Andy: Probably yes. When I first started looking at Node, “Oh no!”, you know. One of the first workshops I gave at the i-UG, user group in the UK, was—the title was just "Node is weird" and that said it all for me. I run a program and it finishes before it's completed half of it doing it with all its sync-asynchronous stuff. Hang on, the program says “It's finished”, and it was still going away and outputting to the database and wow. It was just like an RPG program submitting 50 jobs; you know, where have they gone? But more and more you use Node, the more and more—yeah, I'd probably say yeah, I'm more of a convert now, but I still love PHP. These open source programs now we've got on the i , you can just go back, put it on your PC, and learn it. You don't need access to a box. You're not going to break your database. Put it on your PC, have play around, learn from there. You don't need to be connected. I mean it's a great way to learn it, so yeah, it's been a long while open source. Fantastic move by IBM as I keep saying.
Paul: So, are you that little bit like me, Andy, where you try and learn something new every day?
Andy: Try. With open source, you never learn it. You've never got there, you know? 
Paul: Yeah.
Andy: There's just always something new with open source and that does keep the enthusiasm going. You know going back to RPG as much as I love RPG, you know within a year of being an RPG programmer, you can probably say you've cracked it and that's it for the next 20 or 30 years. You know, we get the odd convert.
Paul: Barbara Morris is going to be looking for you, Andy. 
Andy: Yeah, yeah. Where was I? You know, I'm hiding over here under the desk, but we got a few up codes every couple of years or something like that. That's probably a bit of a disservice to RPG as you've rightly said, but with open source you never crack it without a doubt.
Paul: Yeah, yeah.
Andy: There's always something new to learn.
Paul: So, Andy, one of the yeah—I think before we finish up because, of course one, of the things we were talking about was lock down and again, I like the way that you put this to me. So—I'm just going to let you loose on this on, Andy. So, what exactly did you do to prepare yourself for lockdown?
Andy: Very leading question there, Paul. I spent ten years in the Royal Navy, deep in the bowels of some ship and never saw daylight for, you know, many a month, so that was a great preparation for lock down without a doubt. Everybody was moaning. You can see the sun. You can see—get a breath of fresh air. Yeah without a doubt, but you know stuck in the bowels of a ship, you know, working four hours on/four hour off for months on end, so that was a good grounding, Paul, yeah, yeah, if I'd known then lock down was on the cards.
Paul: Well, if you'd know that whatever it was 35-40 years ago when you were—
Andy: Yeah. It takes you back. I nearly had to put my hammock up again mate, I tell you.
Paul: So it's a thing I find interesting when again we were chatting earlier, Andy, but would you say that the—so you were saying you went into the Navy when you were 17?
Andy: 17 yes, straight out of school. 
Paul: So, the making of the man would you say?

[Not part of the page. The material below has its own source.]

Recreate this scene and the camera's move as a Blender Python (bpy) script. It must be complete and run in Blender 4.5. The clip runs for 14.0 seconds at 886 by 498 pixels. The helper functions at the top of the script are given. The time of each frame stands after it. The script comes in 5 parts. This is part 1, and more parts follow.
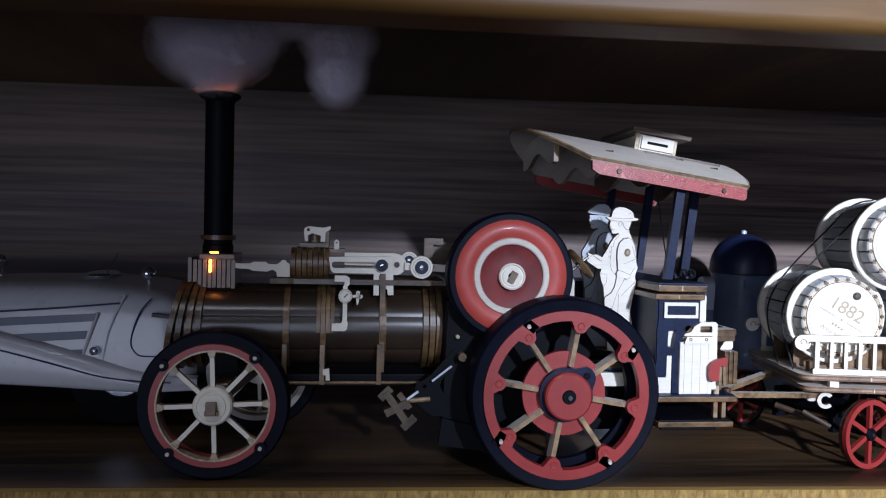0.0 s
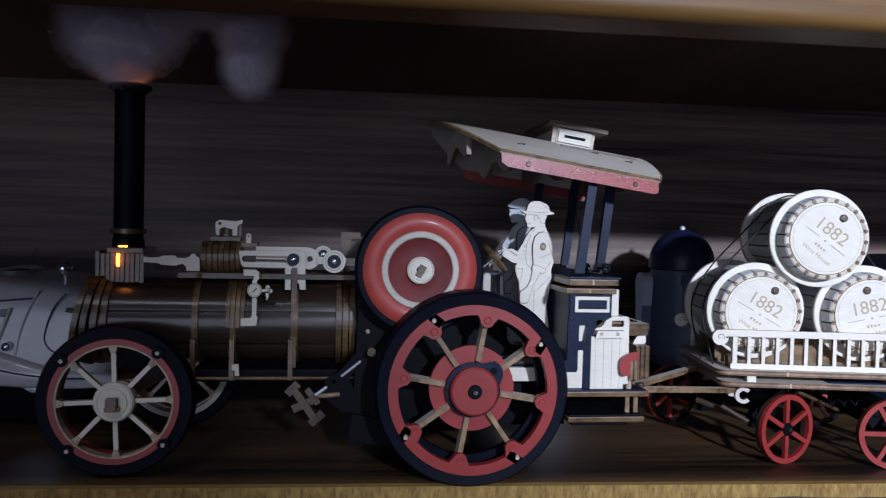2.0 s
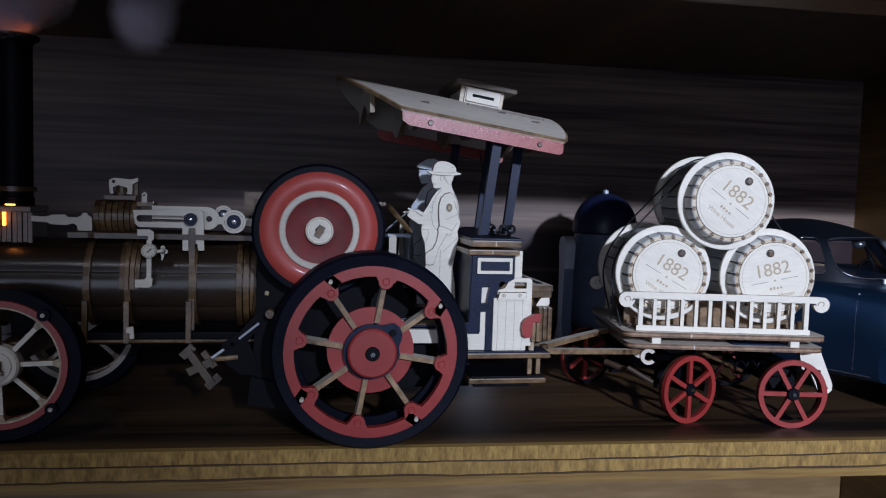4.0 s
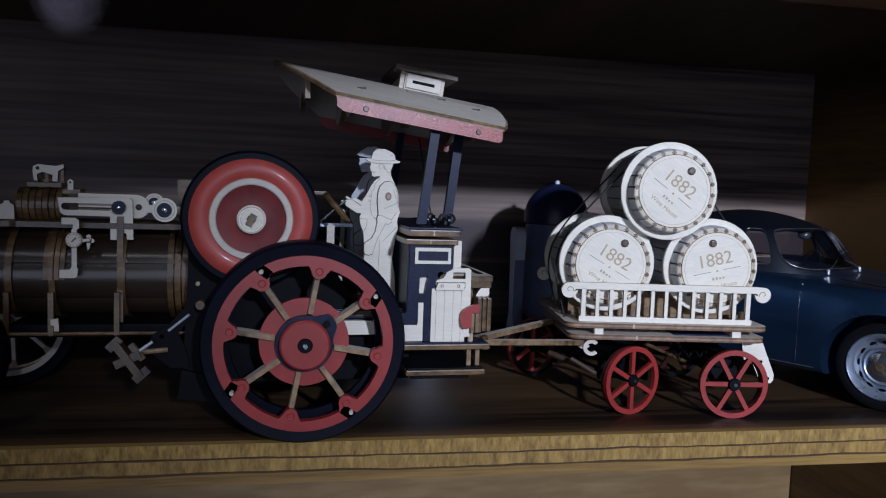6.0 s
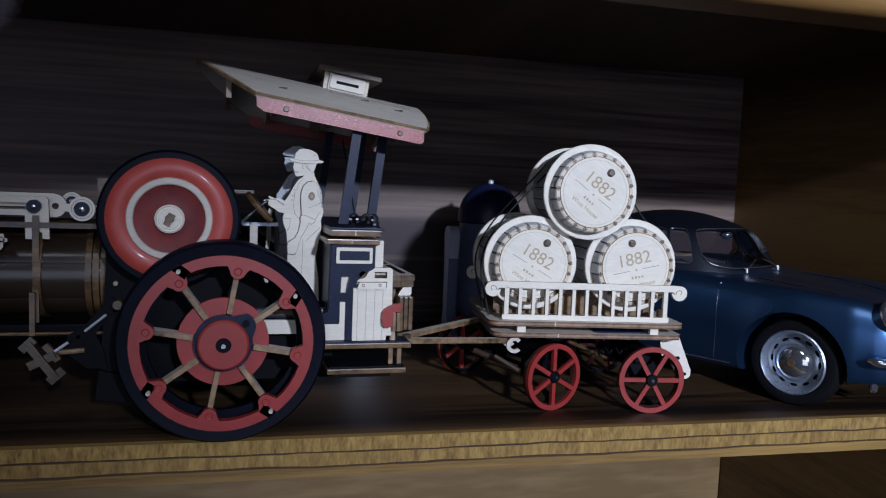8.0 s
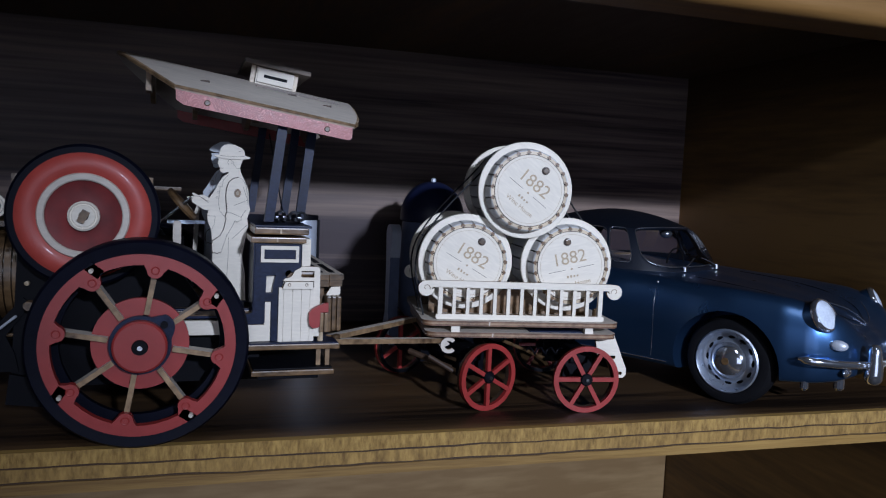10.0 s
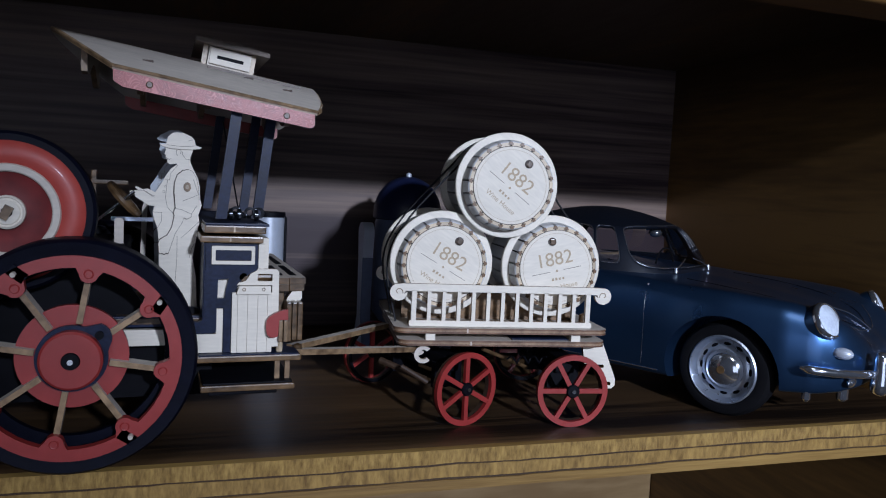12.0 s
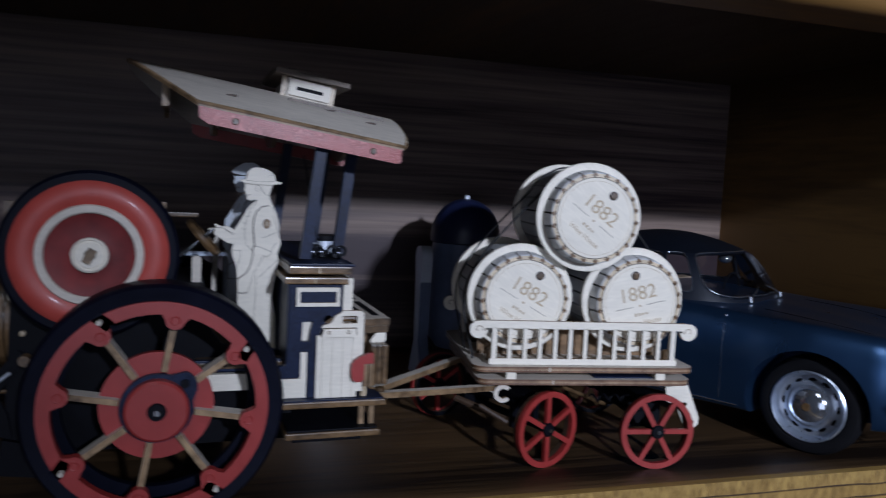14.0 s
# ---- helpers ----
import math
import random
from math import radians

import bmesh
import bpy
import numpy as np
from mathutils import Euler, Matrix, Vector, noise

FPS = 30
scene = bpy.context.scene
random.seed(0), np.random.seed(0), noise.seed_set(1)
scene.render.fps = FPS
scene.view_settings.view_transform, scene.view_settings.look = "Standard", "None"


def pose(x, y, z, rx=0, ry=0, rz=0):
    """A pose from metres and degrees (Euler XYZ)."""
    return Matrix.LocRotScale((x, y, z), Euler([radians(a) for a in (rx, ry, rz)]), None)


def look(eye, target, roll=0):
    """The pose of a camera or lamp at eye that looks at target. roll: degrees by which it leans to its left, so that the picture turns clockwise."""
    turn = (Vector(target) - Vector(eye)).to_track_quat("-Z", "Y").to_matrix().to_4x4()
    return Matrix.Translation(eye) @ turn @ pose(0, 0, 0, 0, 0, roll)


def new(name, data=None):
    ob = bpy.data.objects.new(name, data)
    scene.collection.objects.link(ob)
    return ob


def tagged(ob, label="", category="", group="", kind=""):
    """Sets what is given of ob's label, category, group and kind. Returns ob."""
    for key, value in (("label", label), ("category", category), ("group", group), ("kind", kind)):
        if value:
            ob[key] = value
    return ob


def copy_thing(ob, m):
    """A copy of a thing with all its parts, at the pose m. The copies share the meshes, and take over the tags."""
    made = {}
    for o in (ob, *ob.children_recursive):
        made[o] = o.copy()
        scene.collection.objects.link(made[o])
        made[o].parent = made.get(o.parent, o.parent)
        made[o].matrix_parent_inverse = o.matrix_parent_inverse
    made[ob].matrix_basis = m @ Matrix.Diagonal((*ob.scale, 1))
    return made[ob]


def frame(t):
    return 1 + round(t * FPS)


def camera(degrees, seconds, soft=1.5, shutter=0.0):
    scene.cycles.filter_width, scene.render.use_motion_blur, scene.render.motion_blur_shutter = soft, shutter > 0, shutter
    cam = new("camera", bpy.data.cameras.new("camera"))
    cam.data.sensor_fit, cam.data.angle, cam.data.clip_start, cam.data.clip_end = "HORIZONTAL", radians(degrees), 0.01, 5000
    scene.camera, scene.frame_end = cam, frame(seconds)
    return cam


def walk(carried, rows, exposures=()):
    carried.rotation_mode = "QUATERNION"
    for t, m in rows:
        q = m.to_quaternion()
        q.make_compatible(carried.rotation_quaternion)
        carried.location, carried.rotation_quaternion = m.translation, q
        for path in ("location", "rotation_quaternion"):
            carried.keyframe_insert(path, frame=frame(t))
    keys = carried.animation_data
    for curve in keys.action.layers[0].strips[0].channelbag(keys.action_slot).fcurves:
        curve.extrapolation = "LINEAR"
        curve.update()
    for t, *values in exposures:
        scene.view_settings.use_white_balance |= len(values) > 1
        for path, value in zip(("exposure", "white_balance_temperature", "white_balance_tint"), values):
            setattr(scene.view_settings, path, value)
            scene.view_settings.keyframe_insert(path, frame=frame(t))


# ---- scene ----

Andy: Oh yeah without a doubt, totally changed. I mean schoolboy, very shy, very quiet, quite happy on me own and changed overnight. It was a hell of a shock, without a doubt. 17-year-old, you know, “Oh, you're going on that ship?”. You're out in the West Indies for nine months. It was a shame, I know, but somebody has to do it. You have to change, you know? You have to change to that way of living, that way of start, you know, being told to do something, you go away and do it. You don't question it. You have some great times, and you have some very low times. You see some horrible things, and without a doubt, you have to have a sense of humor. A sense of humor, you know, it's what the forces live on to be honest. Without a sense of humor—NHS going back to the lockdown, they've said it before you know. You've got to have a sense of humor, you know. You get dragged down otherwise. You can't cope.
Paul: It's true. And I find it interesting, Andy, for a guy who was Navy and you live in Middleton Keens, I would say landlocked so I mean do you—So is it more the whole—the military side, the army side of it as opposed to the seafaring side of it?
Andy: No, I still hanker for the sea, even being the furthest probably point in the UK away from the sea. I still hanker for the sea without a doubt, absolutely. It never goes. It never goes, you know?
Paul: Yeah.
Andy: Born in London, made in the Royal Navy, as the advert says on the telly, and that's true. Yeah, I love going down to Portsmouth and seeing the ships and talk about my days. I’m sitting alone in the cafe on my own talking about my days in the Navy. Everybody else is gone by now without a doubt.
Paul: Okay.
Andy: But yeah, I wouldn't change it for the world. There was—there was some dark times,but wouldn't change it for the world.
Paul: Cool. Well, I think that is a good note to leave it on, Andy, and even though when we're recording this both of us will be speaking at the i-UG conference next week, which will be over by the time this airs but—and I won't be there and you won't be there, but I do look forward to the next time where we will meet up at one of those events in person—
Andy: Absolutely.
Paul: Because you owe me a beer.
Andy: Absolutely. Only one.
Paul: Yeah and—
Andy: For all those Red Books of yours I read. I'll probably do it to be honest.
Paul: I'll even listen to one of your seafaring tales. How about that? 
Andy: I'll need the company.
Paul: Okay, Andy, so thanks for that. Thanks everyone for tuning into this iTalk and we'll catch you on the next one. Bye for now.